We’re revealing four of our favorites in no particular order each day over a five-day period, and then sharing the full list on New Year’s Eve. So sit back and enjoy the fourth installment of these reflections that explores and illuminates the strength, beauty, shame, and resilience of our human family.
Love one another,
Founder and Editorial Director
Special Projects Editor
Cynthia Dagnal-Myron has made a successful career of telling the truths about our land — its people and the issues — and is always looking for signs that we might just be seeing the changes we have long hoped for. She speaks from her experience of being a mother, and now a grandmother, looking for better days ahead for them and for everyone. Her essay on the necessity of change in the way the police operate comes from the understanding that we must do something to fix what’s broken. We just can’t go on with the way things are.
William Spivey writes historic treatises in a casual and relatable manner that doesn’t back down from the facts. William also has a gift weaving if deadpan threads of martini dry wit for the attentive. “When You’ve Been White Too Long” is a prime example of his layered writing. In it, he details what happens when one loses the ability to recognize that the system is rigged as well as the desire to rectify the inequities therein. A former basketball player turned historian, Mr. Spivey forte is mining the unvarnished truth of Black American’s experience and contributions to the oft whitewashed version of American history.
Sylvia Wohlfarth is a social anthropologist, half Nigerian and half Irish, and lives in Ireland after having lived over four decades in Germany. She first wrote for OHF in our “Equal People” poetry project in which her passion for marginalized and voiceless was on full display. As a European, Sylvia was a little unfamiliar with the extent of America’s legacy of racism. What she presents in this essay are the result of her research and is in essence an extensive Jim Crow primer that succinctly recounts the unique cruelty of America’s strain of racism. And yet while America lives in denial about its cruelty, Sylvia’s simple twist of words reveals just how unjust the system is — and leads to a more empathetic understanding.
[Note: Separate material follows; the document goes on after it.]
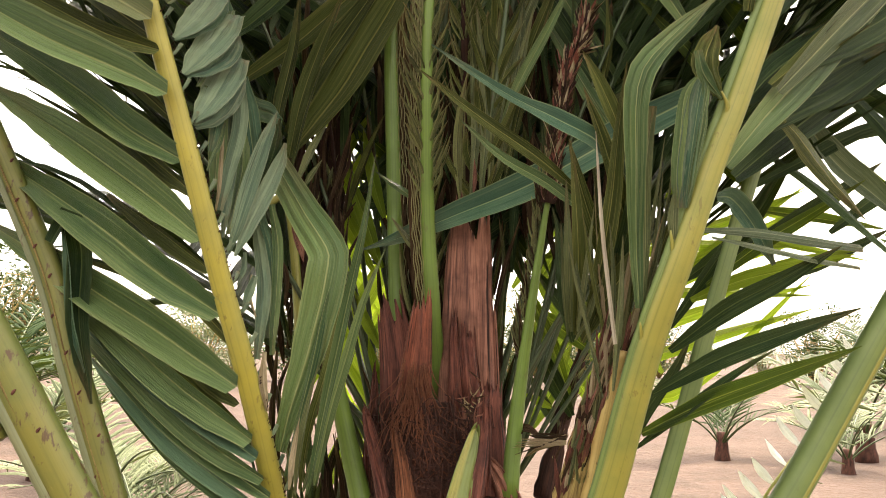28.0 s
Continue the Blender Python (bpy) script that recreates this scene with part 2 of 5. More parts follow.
DARK_SHEATH = fibre_material("dark_sheath", (0.03, 0.010, 0.007), (0.23, 0.078, 0.05), 16.0, 0.65)
ORANGE_FIBRE = fibre_material("orange_fibre", (0.06, 0.022, 0.012), (0.34, 0.13, 0.06), 60.0)
FIBRE = fibre_material("fibre", (0.025, 0.010, 0.007), (0.12, 0.048, 0.03), 12.0, 0.8, 0.4)
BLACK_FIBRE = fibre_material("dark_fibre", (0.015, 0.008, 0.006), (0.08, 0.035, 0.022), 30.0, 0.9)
MOTTLED = fibre_material("mottled_base", (0.06, 0.028, 0.014), (0.5, 0.38, 0.13), 26.0, 0.7)


def soil_material():
    m = Nodes("soil")
    obj = m.coords()[1]
    big, mid, fine = m.noise(obj, 0.12, 4.0), m.noise(obj, 1.1, 6.0), m.noise(obj, 14.0, 5.0)
    col = m.mix(m.range(big, 0.38, 0.62), (0.05, 0.029, 0.02), (0.092, 0.058, 0.042))
    col = m.mix(m.range(mid, 0.44, 0.62, 0.0, 0.85), col, (0.045, 0.027, 0.017))
    col = m.mix(m.range(fine, 0.56, 0.7, 0.0, 0.6), col, (0.13, 0.09, 0.066))
    m.base(col, 0.95)
    m.bump(m.math("ADD", mid, m.math("MULTIPLY", fine, 0.4)), 1.0, 0.12)
    return m.mat


SOIL = soil_material()


# ---- shapes ----
def spline(ctrl, n):
    """n + 1 points and tangents on a smooth curve through the control points."""
    p = [Vector(c) for c in ctrl]
    if len(p) == 2:
        p = [p[0], (p[0] + p[1]) / 2, p[1]]
    ext = [2 * p[0] - p[1]] + p + [2 * p[-1] - p[-2]]
    lengths = [(b - a).length for a, b in zip(p, p[1:])]
    total = sum(lengths)
    pts, tans = [], []
    for k in range(n + 1):
        d, i = total * k / n, 0
        while i < len(lengths) - 1 and d > lengths[i]:
            d -= lengths[i]
            i += 1
        t = min(d / lengths[i], 1.0)
        a, b, c, e = ext[i:i + 4]
        pts.append(0.5 * (2 * b + (c - a) * t + (2 * a - 5 * b + 4 * c - e) * t * t + (3 * b - a - 3 * c + e) * t ** 3))
        tans.append((0.5 * ((c - a) + 2 * (2 * a - 5 * b + 4 * c - e) * t + 3 * (3 * b - a - 3 * c + e) * t * t)).normalized())
    return pts, tans


def mesh_from(name, verts, faces, uvs, material, smooth=True):
    me = bpy.data.meshes.new(name)
    me.from_pydata(verts, [], faces)
    layer = me.uv_layers.new(name="uv")
    flat = []
    for f in faces:
        for i in f:
            flat += uvs[i]
    layer.data.foreach_set("uv", flat)
    if smooth:
        me.polygons.foreach_set("use_smooth", [True] * len(faces))
    me.materials.append(material)
    return me


def part(name, me, parent=None, label=""):
    ob = new(name, me)
    ob.parent = parent
    return tagged(ob, label)


def thing(name, label, category, group=""):
    return tagged(new(name), label, category, group)


def width_at(v, shape):
    if isinstance(shape, tuple):
        x = v * (len(shape) - 1)
        i = min(int(x), len(shape) - 2)
        q = x - i
        return shape[i] + (shape[i + 1] - shape[i]) * q * q * (3 - 2 * q)
    if shape == "leaf":
        return (0.32 + 0.68 * min(1.0, v / 0.34) ** 0.75) * max(0.0, 1 - max(0.0, (v - 0.42) / 0.58) ** 1.7) ** 0.9
    if shape == "strap":
        return (0.45 + 0.55 * min(1.0, v / 0.1)) * (1 - max(0.0, (v - 0.82) / 0.18) ** 2 * 0.85)
    if shape == "fan":
        return (0.12 + 0.88 * min(1.0, v / 0.55) ** 0.85) * (1 - 0.9 * max(0.0, (v - 0.68) / 0.32) ** 1.3)
    if shape == "wide":
        return (0.14 + 0.86 * min(1.0, v / 0.6) ** 0.8) * (1 - 0.22 * max(0.0, (v - 0.85) / 0.15))
    if shape == "open":
        return 0.92 + 0.08 * math.sin(v * 3.1)
    return (1 - v) ** 0.6 * min(1.0, 0.5 + v * 4)


def blade_data(ctrl, width, face=(0, -1, 0), fold=0.4, turn=0.0, turn_end=None, shape="leaf", segs=12, ripple=0.0, seed=0, pleats=0):
    """A leaflet along a curve: creased along its midrib, turned about its length, with waves and, if asked, pleats."""
    pts, tans = spline(ctrl, segs)
    face = Vector(face)
    turn_end = turn if turn_end is None else turn_end
    # columns across the blade; those at a crease are doubled, so that it stays sharp
    if pleats:
        cols = [(j / pleats - 1, j % 2 * 1.6 / pleats, j) for j in range(pleats * 2 + 1)]
        cols = [c for c in cols for _ in range(1 if c[2] in (0, pleats * 2) else 2)]
    else:
        cols = [(u, abs(u), 0) for u in (-1.0, -0.5, 0.0, 0.0, 0.5, 1.0)]
    verts, uvs, faces = [], [], []
    for k, (p, t) in enumerate(zip(pts, tans)):
        v = k / segs
        side = t.cross(face)
        if side.length < 1e-3:
            side = t.cross(Vector((1, 0, 0.2)))
        side.normalize()
        nrm = side.cross(t).normalized()
        a = radians(turn + (turn_end - turn) * v)
        side, nrm = side * math.cos(a) + nrm * math.sin(a), nrm * math.cos(a) - side * math.sin(a)
        w = max(width * width_at(v, shape), 0.0012)
        for u, rise, _ in cols:
            wave = w * (ripple * math.sin(v * 13 + seed * 1.7 + u * 1.2) * abs(u) + 0.07 * noise.noise(Vector((u * 1.3 + seed * 3.3, v * 9, width * 90))))
            verts.append(p + side * (u * w / 2) + nrm * (wave - fold * rise * w / 2))
            uvs.append(((u + 1) / 2, v))
    row = len(cols)
    pairs = [j for j in range(row - 1) if cols[j + 1][0] > cols[j][0]]
    for k in range(segs):
        for j in pairs:
            a = k * row + j
            faces.append((a, a + 1, a + row + 1, a + row))
    return verts, faces, uvs


def leaflet(ctrl, width, material, parent, name="leaflet", label="", **kw):
    v, f, uv = blade_data(ctrl, width, **kw)
    return part(name, mesh_from(name, v, f, uv, material), parent, label)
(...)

Drew Downs is of that rare breed of writer, a priest (in the Episcopal church) who speaks the truth in love and actively seeks to build bridges in his community and the world, instead of walls. All of Drew’s articles are firmly rooted in Christ’s command to love one another. In “The Cost of Reconciliation,” Drew demonstrates that something for nothing is always a tempting offer, but rarely if ever does it work out that way. Our nation’s social, racial, and economic divisions will not resolve themselves of their own accord. True reconciliation of these ills requires much more. Drew presents the prerequisites.